Prolonged anoxic exposure impacts antibiotic sensitivity profiles of Pseudomonas aeruginosa

Abstract

Chronic respiratory tract infections with Pseudomonas aeruginosa frequently occur in patients with cystic fibrosis, chronic obstructive pulmonary disease, and bronchiectasis. A hallmark of these conditions is the accumulation of mucus plugs, creating oxygen-limited niches. Within these microenvironments, P. aeruginosa undergoes cellular modifications that may alter its antibiotic sensitivity. Although the acute effects of anoxia are well studied, the impact of prolonged anoxic exposure on antibiotic sensitivity remains unclear. In this study, we developed anoxic-conditioned P. aeruginosa strains by passaging a laboratory strain for 22 days in an anoxic environment. We performed time-kill assays with both parental and anoxic-conditioned strains in anoxic and aerobic environments, using ceftazidime, ciprofloxacin, colistin, and tobramycin. The anoxic-conditioned strains exhibited increased susceptibility to tobramycin and reduced sensitivity to colistin and ceftazidime. These differences were attributed to altered killing rates (as with tobramycin) or reduced regrowth under anoxic conditions (as with colistin). For ciprofloxacin, a steeper killing rate was observed against the anoxic-conditioned strains, but 24-h outcomes were similar to the parental strain. Overall, our findings demonstrate that long-term anoxia alters antibiotic sensitivity in P. aeruginosa differently than acute anoxia, with important implications for treating chronic infections in oxygen-limited environments.

Keywords: Pseudomonas aeruginosa; anoxia; antibiotic sensitivity; metabolic specialization; oxygen.

Figure 1.

Change in cell density of the parental and anoxic-conditioned P. aeruginosa strains after 24 h of antibiotic exposure in aerobic and anoxic environments. Orange lines and points represent the anoxic-conditioned P. aeruginosa strain, evolved over 22 days in an anoxic environment prior to antibiotic exposure, while navy lines and points represent the parental PAO1 strain. Solid lines and points denote the mean log₁₀ change in cell density, calculated from the three biological replicates, which are represented as translucent points.

Figure 2.

Net antibiotic killing rates in parental and anoxic-conditioned P. aeruginosa under aerobic and anoxic environments. Net killing rates during the initial 2 h of antibiotic exposure for each biological replicate (shown as points) were calculated by determining the slope of the change in log₁₀-transformed cell density.

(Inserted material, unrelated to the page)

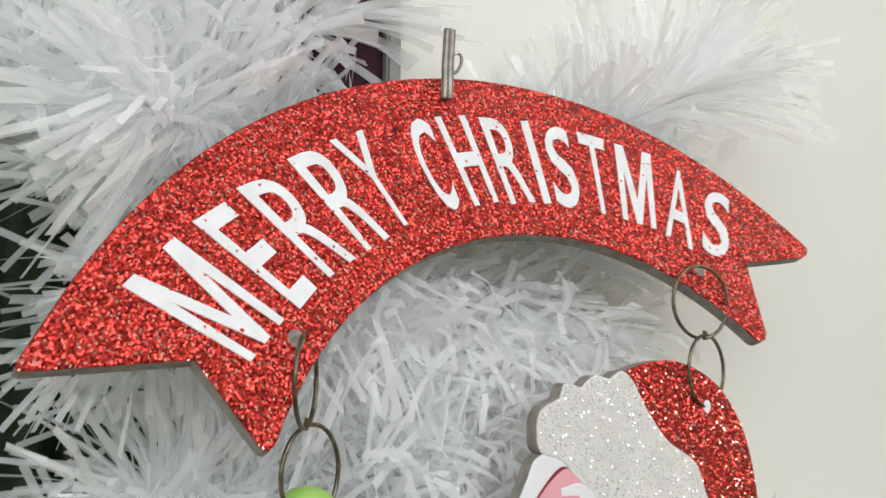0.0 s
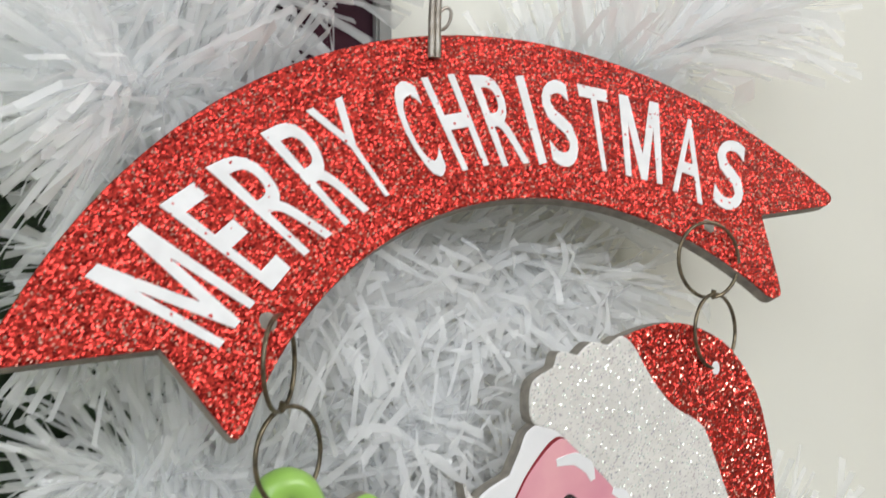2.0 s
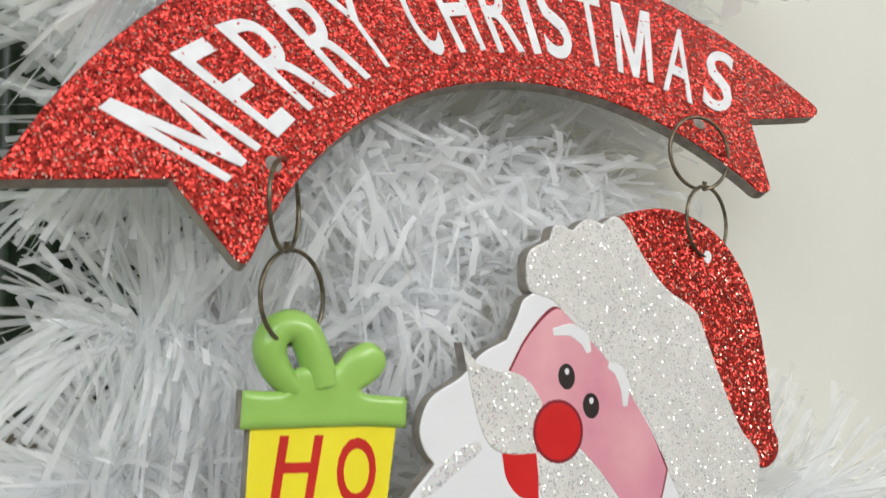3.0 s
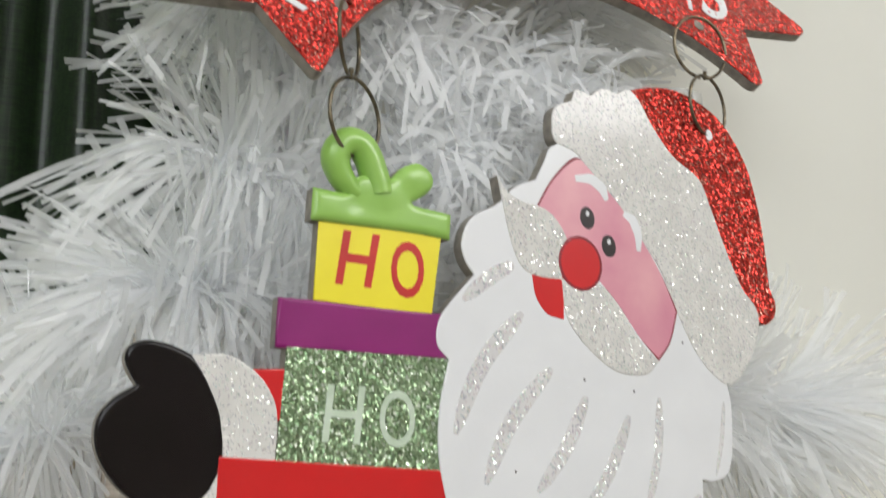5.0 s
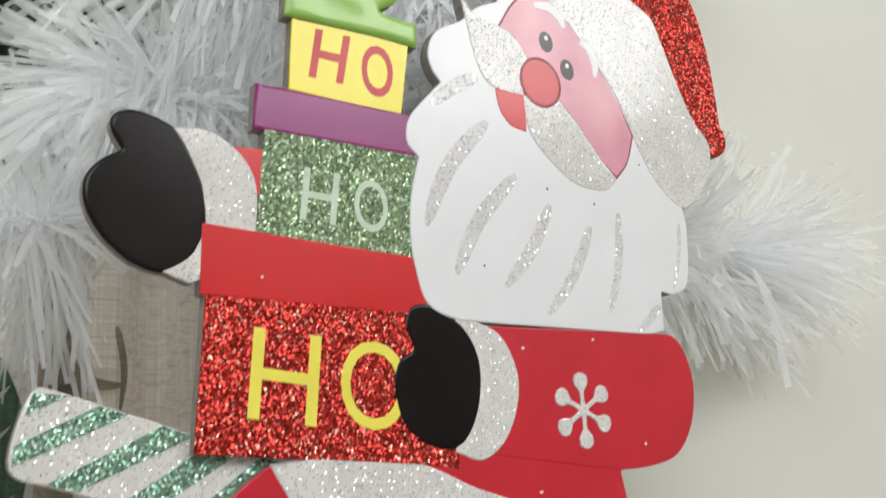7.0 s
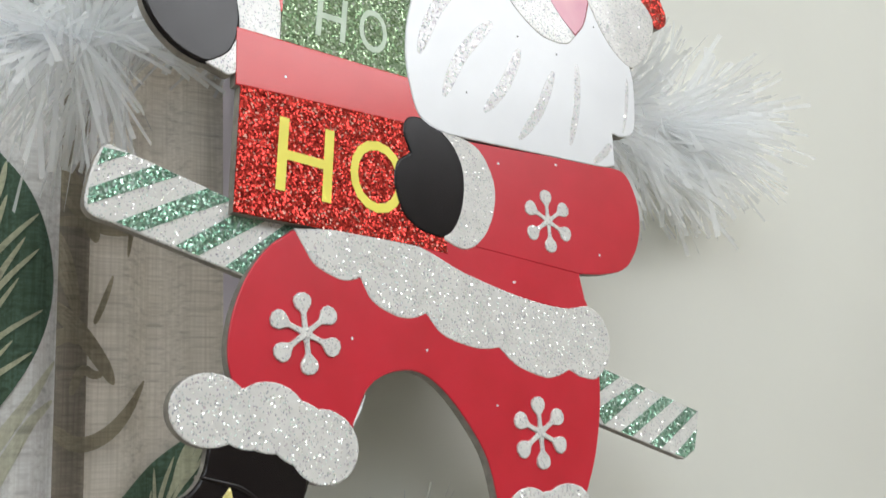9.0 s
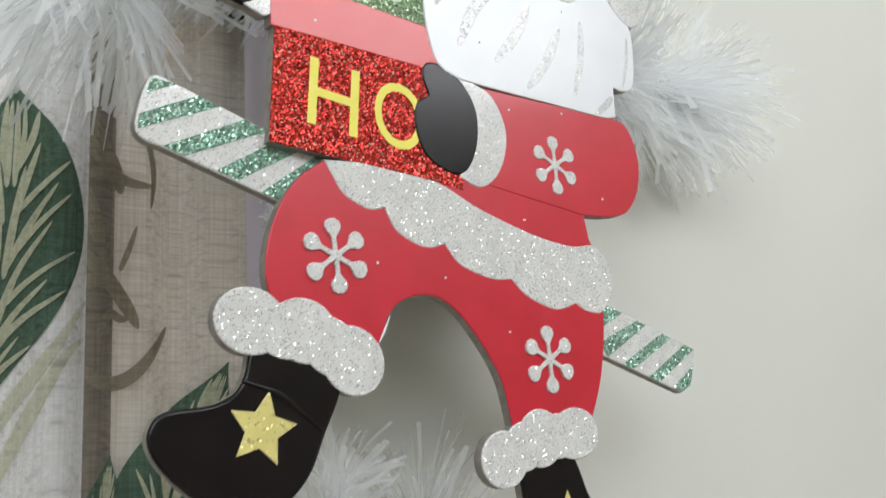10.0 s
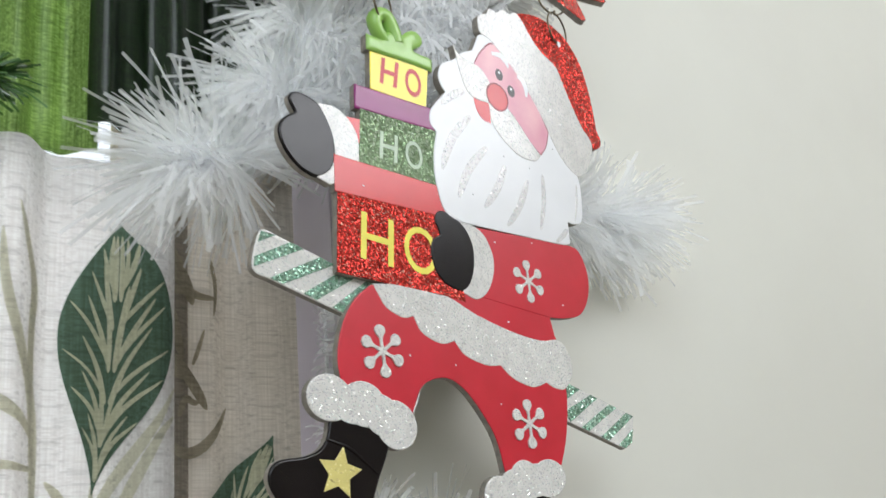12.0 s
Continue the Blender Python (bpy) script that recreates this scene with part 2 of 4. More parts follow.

Solid lines represent the mean response rate of the mean parental PAO1 strain as well as the conditioned P. aeruginosa strain, which was evolved in an anoxic environment for 22 days prior to treatment.

Figure 3.

Growth rates of the parental and anoxic-conditioned P. aeruginosa strains in aerobic and anoxic environments. Maximal growth rates were calculated from smoothed spline growth curves of four technical replicates per strain and condition. The growth curve is based on optical density at 600 nm (OD600) measurements taken every 30 min. Data points represent µmax values per biological replicate, and the solid line indicates the mean µmax of the three biological replicates.